Testing a simple library with Boost Python

We have taken a "hello world" example for Boost Python and adapted the makefile for our setting. You can clone the path https://github.com/cnettel/Shocksolution_Examples.git (by using https, authentication is not needed). You might also want to fork this repository to later create your own package within this.

git clone https://github.com/cnettel/Shocksolution_Examples.git
cd Shocksolution_Examples/Boost.python/minimal

Look at the different files. As you can see, some paths are hardcoded in the Makefile. The tool python-config can report those, but tomorrow we will be looking at using CMake for finding these paths.

Now, try to make this library.

make

Hopefully, this is successful (no error messages). A file hello_ext.so is created. Test it.

ipython

import hello_ext
hello_ext.greet()

Phew, that was quite a mouthful!

Testing PyVCF

We are now going to load the VCF file (from ipython).

import vcf
vcf_reader = vcf.Reader(open('/proj/g2015053/nobackup/chr22.phase1_release_v3.20101123.snps_indels_svs.genotypes.refpanel.ALL.vcf.gz', 'r'))
for record in vcf_reader:
    print record.POS

If you run this to its natural completion, it will take a while, but now you can at least actually load the file, and extract all variant positions.

The actual task

Variants are found with varying density across the genome. In some cases, it can be relevant to find contiguous regions where the maximum distance of adjacent variants is below some threshold. You are to create a class with at least the following two methods void addPosition(int), and tuple maximumStretch(int islandLength). After all positions have been added, the Python library user should be able to call maximumStretch repeated times with different island lengths, retrieving the first and last position within the longest such island. Within an island, the distance between pos(i) and pos(i+1) should not exceed islandLength. This can be found with a simple for loop across the sequence of positions, but it would be hard to express as a simple series of vectorized operations. Thus, an explicit loop might be required in Python as well, which would be slow - hence our motivation for making a C++ toy library for this purpose.

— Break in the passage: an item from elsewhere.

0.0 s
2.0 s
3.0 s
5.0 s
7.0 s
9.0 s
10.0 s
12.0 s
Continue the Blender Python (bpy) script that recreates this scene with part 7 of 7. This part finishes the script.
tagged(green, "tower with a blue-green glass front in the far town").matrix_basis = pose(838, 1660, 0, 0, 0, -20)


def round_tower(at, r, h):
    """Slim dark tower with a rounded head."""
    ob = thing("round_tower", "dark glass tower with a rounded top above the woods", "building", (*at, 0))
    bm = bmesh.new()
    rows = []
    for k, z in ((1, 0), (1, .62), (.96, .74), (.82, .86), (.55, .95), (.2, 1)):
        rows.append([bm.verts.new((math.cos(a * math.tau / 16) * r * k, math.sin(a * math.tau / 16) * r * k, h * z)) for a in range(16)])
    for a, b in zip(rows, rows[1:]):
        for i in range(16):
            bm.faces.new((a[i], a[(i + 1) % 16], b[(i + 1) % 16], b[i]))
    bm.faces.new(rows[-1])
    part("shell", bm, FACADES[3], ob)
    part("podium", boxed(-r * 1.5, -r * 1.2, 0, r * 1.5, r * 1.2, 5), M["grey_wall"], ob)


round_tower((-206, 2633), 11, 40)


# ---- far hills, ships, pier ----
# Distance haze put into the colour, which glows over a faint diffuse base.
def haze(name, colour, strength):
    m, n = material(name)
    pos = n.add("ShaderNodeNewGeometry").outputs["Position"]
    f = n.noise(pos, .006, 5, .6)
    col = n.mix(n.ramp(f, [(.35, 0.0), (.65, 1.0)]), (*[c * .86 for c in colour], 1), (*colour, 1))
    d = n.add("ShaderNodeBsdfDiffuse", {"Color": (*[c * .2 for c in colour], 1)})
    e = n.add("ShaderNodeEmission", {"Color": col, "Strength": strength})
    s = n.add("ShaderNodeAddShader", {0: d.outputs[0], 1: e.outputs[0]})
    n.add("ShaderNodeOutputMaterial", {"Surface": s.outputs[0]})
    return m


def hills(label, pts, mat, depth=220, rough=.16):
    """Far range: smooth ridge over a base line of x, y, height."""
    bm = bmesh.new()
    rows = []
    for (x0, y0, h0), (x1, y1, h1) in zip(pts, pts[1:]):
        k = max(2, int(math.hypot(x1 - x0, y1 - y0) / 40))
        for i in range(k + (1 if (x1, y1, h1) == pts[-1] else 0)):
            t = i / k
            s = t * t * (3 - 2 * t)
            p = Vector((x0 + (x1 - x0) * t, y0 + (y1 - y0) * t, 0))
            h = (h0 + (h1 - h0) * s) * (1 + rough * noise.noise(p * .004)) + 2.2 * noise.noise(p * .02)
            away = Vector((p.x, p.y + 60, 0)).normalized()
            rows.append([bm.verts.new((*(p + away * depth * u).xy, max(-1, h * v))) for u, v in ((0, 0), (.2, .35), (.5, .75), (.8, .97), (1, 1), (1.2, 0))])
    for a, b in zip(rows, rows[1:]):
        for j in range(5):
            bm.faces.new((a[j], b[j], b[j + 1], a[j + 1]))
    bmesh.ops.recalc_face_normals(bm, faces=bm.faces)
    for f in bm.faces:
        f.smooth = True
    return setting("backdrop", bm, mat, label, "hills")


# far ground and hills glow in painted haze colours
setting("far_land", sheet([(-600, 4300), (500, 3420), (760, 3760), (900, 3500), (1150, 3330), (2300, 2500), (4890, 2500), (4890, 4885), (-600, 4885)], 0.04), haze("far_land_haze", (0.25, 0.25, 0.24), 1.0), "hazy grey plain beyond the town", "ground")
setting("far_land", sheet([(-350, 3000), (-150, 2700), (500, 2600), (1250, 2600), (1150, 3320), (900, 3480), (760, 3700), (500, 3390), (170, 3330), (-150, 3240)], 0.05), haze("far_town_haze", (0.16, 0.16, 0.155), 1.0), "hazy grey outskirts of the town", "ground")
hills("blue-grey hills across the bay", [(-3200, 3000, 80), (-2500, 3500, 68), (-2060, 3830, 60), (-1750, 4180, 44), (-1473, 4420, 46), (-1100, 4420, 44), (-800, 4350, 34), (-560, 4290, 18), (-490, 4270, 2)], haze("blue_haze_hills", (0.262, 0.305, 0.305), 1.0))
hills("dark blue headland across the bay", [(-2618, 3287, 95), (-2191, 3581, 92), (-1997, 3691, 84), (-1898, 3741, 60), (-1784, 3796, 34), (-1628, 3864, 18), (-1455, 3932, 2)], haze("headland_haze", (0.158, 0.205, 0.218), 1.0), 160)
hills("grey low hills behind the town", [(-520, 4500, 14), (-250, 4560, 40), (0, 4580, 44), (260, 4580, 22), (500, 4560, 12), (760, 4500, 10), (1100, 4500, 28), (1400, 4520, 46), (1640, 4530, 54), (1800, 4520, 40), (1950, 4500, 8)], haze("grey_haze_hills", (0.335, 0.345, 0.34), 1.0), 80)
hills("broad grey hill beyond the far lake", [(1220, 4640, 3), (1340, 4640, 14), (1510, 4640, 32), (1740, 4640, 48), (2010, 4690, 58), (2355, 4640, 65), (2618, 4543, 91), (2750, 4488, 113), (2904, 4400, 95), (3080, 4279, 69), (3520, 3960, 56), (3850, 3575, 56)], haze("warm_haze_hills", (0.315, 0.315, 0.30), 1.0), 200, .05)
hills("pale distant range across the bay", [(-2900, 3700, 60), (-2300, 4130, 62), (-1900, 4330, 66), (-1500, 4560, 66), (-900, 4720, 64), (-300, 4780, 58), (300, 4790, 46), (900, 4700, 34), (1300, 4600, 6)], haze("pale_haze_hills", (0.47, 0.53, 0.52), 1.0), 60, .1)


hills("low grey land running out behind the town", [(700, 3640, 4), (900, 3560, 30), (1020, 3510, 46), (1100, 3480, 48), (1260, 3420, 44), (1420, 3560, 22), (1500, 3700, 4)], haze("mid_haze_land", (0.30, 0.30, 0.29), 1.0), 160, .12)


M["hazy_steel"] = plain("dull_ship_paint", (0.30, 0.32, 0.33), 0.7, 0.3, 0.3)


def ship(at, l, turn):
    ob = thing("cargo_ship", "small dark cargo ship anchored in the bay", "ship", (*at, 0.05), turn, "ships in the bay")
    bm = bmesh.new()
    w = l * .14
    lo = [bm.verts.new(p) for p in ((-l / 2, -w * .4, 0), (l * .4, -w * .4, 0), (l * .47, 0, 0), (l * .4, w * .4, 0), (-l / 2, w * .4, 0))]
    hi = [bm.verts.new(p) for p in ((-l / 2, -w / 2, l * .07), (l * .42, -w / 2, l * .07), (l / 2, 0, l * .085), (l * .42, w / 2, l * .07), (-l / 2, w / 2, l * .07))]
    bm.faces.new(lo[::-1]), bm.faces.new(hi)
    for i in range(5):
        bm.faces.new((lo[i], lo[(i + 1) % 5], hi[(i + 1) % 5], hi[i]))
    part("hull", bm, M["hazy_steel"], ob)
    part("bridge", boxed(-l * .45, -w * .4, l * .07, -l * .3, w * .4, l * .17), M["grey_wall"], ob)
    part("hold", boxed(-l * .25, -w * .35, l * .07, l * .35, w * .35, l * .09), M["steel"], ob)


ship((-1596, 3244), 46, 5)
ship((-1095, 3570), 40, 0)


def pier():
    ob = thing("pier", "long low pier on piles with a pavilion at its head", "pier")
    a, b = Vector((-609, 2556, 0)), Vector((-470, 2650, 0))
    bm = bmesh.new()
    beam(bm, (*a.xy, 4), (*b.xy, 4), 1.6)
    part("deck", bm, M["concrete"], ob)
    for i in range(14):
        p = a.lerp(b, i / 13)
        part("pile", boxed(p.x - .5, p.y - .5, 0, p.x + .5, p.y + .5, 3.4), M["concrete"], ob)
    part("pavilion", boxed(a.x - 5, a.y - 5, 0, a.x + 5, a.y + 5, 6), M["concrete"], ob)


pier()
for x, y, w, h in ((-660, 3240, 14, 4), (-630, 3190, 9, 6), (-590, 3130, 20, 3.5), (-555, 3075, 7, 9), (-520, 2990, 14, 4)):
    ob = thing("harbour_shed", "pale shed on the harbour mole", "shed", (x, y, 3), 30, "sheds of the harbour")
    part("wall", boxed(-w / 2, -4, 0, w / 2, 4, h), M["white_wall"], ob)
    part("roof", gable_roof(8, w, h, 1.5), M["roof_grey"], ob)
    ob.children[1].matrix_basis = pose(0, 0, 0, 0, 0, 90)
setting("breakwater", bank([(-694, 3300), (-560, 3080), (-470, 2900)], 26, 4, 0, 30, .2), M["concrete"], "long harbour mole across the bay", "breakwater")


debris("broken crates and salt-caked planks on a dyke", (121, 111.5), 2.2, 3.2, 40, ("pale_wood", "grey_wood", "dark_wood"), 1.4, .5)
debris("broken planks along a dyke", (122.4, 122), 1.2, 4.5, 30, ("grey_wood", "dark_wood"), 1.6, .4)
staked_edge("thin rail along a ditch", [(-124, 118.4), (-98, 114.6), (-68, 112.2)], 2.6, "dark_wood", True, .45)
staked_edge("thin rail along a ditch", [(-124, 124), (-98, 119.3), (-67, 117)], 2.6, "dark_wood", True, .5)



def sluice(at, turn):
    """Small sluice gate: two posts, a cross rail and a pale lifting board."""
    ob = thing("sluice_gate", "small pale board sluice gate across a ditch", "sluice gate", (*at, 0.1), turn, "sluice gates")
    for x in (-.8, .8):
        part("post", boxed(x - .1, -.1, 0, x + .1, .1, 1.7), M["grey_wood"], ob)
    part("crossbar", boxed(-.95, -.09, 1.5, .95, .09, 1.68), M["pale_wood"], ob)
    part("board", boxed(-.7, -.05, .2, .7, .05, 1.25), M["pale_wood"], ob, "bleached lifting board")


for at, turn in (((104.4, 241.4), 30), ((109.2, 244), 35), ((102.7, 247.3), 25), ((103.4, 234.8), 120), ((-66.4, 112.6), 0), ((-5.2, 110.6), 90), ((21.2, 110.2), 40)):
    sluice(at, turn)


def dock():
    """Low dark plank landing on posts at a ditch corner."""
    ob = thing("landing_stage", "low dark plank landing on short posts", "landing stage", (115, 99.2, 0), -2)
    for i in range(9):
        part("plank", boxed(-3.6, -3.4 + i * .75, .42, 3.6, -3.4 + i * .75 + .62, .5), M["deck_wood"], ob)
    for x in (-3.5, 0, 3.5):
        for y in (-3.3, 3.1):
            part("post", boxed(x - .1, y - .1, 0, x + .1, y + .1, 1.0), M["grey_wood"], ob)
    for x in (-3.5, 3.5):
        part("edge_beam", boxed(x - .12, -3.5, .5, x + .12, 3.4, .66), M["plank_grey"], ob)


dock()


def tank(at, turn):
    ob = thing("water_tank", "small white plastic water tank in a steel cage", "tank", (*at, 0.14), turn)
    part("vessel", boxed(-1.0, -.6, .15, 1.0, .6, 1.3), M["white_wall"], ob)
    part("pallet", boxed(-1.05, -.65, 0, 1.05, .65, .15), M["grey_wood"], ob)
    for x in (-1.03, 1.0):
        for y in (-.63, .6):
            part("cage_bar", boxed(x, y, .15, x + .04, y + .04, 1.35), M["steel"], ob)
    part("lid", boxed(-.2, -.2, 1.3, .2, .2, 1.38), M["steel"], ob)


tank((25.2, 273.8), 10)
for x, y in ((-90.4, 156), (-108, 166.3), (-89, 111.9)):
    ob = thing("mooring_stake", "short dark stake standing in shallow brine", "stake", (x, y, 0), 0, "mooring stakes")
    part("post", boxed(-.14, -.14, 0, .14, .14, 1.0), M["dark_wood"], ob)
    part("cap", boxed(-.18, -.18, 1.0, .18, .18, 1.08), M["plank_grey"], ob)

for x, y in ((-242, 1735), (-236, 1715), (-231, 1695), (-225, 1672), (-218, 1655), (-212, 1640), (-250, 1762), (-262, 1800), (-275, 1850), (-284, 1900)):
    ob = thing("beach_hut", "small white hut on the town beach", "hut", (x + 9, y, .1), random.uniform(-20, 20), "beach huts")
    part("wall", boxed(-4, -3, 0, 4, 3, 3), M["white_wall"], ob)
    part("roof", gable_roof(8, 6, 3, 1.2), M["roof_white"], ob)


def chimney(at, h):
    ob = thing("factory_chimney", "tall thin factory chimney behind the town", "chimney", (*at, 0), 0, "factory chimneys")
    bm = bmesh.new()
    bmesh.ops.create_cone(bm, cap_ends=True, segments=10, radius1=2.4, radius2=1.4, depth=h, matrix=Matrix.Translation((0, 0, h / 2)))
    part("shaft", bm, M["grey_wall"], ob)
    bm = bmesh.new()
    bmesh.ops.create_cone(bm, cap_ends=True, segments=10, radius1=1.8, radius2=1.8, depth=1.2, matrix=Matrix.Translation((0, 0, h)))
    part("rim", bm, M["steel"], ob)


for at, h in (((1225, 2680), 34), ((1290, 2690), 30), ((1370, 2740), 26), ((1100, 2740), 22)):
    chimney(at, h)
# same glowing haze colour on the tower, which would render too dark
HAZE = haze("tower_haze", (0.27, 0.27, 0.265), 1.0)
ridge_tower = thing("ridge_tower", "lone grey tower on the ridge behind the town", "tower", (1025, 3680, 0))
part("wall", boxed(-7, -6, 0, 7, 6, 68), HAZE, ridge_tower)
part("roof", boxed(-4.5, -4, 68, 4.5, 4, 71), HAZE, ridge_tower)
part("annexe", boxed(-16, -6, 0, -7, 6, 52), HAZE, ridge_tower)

Update the BOOST_PYTHON_MODULE declaration to expose your new class (or struct). Consult the documentation, search engines, sites like Stackoverflow, and the slides as needed. Test that everything works by getting a reasonable response like this:

import vcf
import ourfancylib
iCounter = ourfancylib.islandCounter()
vcf_reader = vcf.Reader(open('/proj/g2015053/nobackup/chr22.phase1_release_v3.20101123.snps_indels_svs.genotypes.refpanel.ALL.vcf.gz', 'r'))
for record in vcf_reader:
    iCounter.addPosition(record.POS)   

print iCounter.maximumStretch(500)

Do a pure Python implementation as well and compare the time (and possibly memory) use for a single and multiple maximumStretch calls with different island lengths.

Extra task 1

Try to get all of this working locally on your own machine. If you can find Boost and Python prebuilt for your distribution/package manager, use them.

Extra task 2

If you have Matlab R2014b or later installed locally, you can try first calling the simple hello_ext extension (you might need to put it in a known Python lib path) with py.hello_ext.greet(), and then test calling your island-finding module, possibly by generating a sequence of randomly spaced markers.

Extra task 3 (mandatory part for day 2)

When this is done, you can consider to exchange more complex types between your C++ library and Python. What if you could simply pass vcf_reader to a new method in islandCounter, that would automatically read all positions? Do you think this would be beneficial for performance? Can you return the full stretch of positions in the stretch as an array or list, rather than just a tuple of the first and last positions?